Aspect Reference Agent Our Baseline Agent
Boss fight ✅ Clears the boss ❌ Dies at the boss
Weapon handling Avoids the Laser Rifle capsule; keeps the Spread Gun (S) Blindly picks up the Laser Rifle
Why it matters Spread Gun fires 5 bullets in a fan — ideal for the boss Laser Rifle fires 1 slow beam — near useless against the boss

Root Cause Analysis

The fundamental problem is that the agent cannot plan for the future.

  1. Short-term incentive vs. long-term consequence: Picking up any weapon capsule gives a small score reward (positive reinforcement). The agent is rewarded for walking into the capsule. However, swapping from the powerful Spread Gun to the weak Laser Rifle makes the boss fight nearly unwinnable — a consequence the agent never learns to associate with the pickup action.

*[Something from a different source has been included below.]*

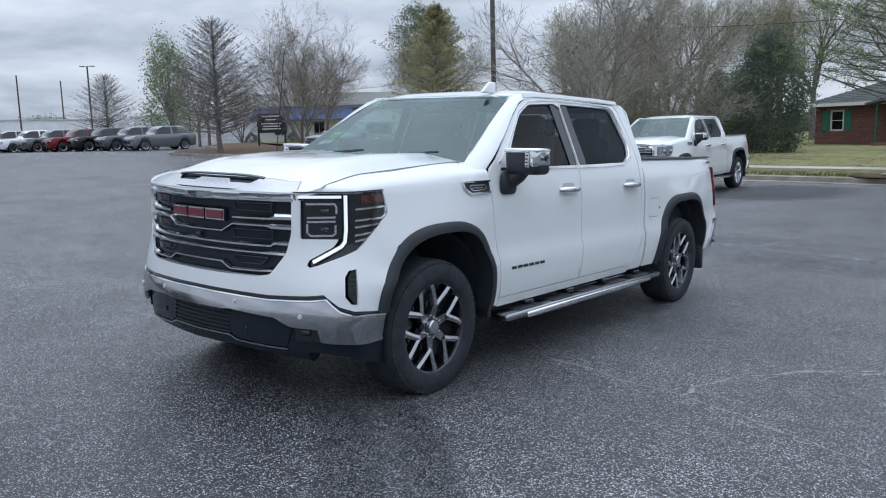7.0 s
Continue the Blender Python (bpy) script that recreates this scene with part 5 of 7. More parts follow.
# ---- the truck that the camera goes round, and those parked behind it ----
LOT = Matrix(((0.99959, -0.00092, 0.02876, 0), (0.0, 0.99949, 0.03188, 0), (-0.02877, -0.03187, 0.99908, 0), (0, 0, 0, 1)))
hero = pickup(LOT, "white crew-cab pickup truck with chrome grille on the open lot", white_paint)

PAINTED = {}


def painted(ob, old, paint):
    """Gives a copied vehicle another paint."""
    for o in ob.children_recursive:
        if o.data and old.name in [m.name for m in o.data.materials if m]:
            key = (o.data.name, paint.name)
            if key not in PAINTED:
                me = o.data.copy()
                for i, m in enumerate(me.materials):
                    if m == old:
                        me.materials[i] = paint
                PAINTED[key] = me
            o.data = PAINTED[key]
    return ob


ROW = "pickups parked in a row"
older = pickup(standing(-3.97, 13.8, 0), "white crew-cab pickup with a barred chrome grille, parked in the row", white_paint, "older", 1, ROW)
copy_thing(older, standing(3.37, 11.5, -2))["label"] = "white crew-cab pickup parked beside a black one"
copy_thing(older, standing(-10.95, 15.65, 4))["label"] = "white crew-cab pickup parked beside a silver one"
copy_thing(older, standing(9.92, 10.8, -13))["label"] = "white crew-cab pickup at the end of the parked row"
painted(copy_thing(older, standing(-7.42, 14.95, 3)), white_paint, silver_paint)["label"] = "silver crew-cab pickup parked in the row"
painted(copy_thing(older, standing(-19.1, 18.1, 2)), white_paint, grey_paint)["label"] = "dark grey crew-cab pickup parked in the row"
rival = pickup(standing(6.40, 11.0, -8), "glossy black crew-cab pickup with a black grille, parked in the row", black_paint, "rival", 1, ROW)
SIDE = "pickups parked across the lot"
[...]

  2. No “don’t pick up” action: In Contra, weapon pickup is automatic on contact. The only way to avoid a weapon is to jump over the capsule or not move toward it. This requires the agent to understand that a specific spatial region should be avoided — a far more abstract concept than reacting to immediate threats.

  3. Temporal credit assignment: The negative consequence (failing the boss) occurs hundreds of steps after the weapon pickup. Standard PPO with γ=0.99 struggles to propagate this long-horizon signal back to the critical pickup moment.


TODO: Next Experiment

Goal: Beat the Level 1 boss.

Two changes combined in the next training run:

  1. Constant-fire action space — Add B=1 (fire) to all movement actions so the agent always fires while moving. This enables run-and-gun, which is essential for Contra gameplay and should dramatically increase DPS during the boss fight.

  2. Boss-area save state — Create a new save state near the boss fight and train with --state Level1 Level1_Boss so the agent gets ~50% of episodes starting near the boss. This addresses the lack of boss-fight training data in the baseline.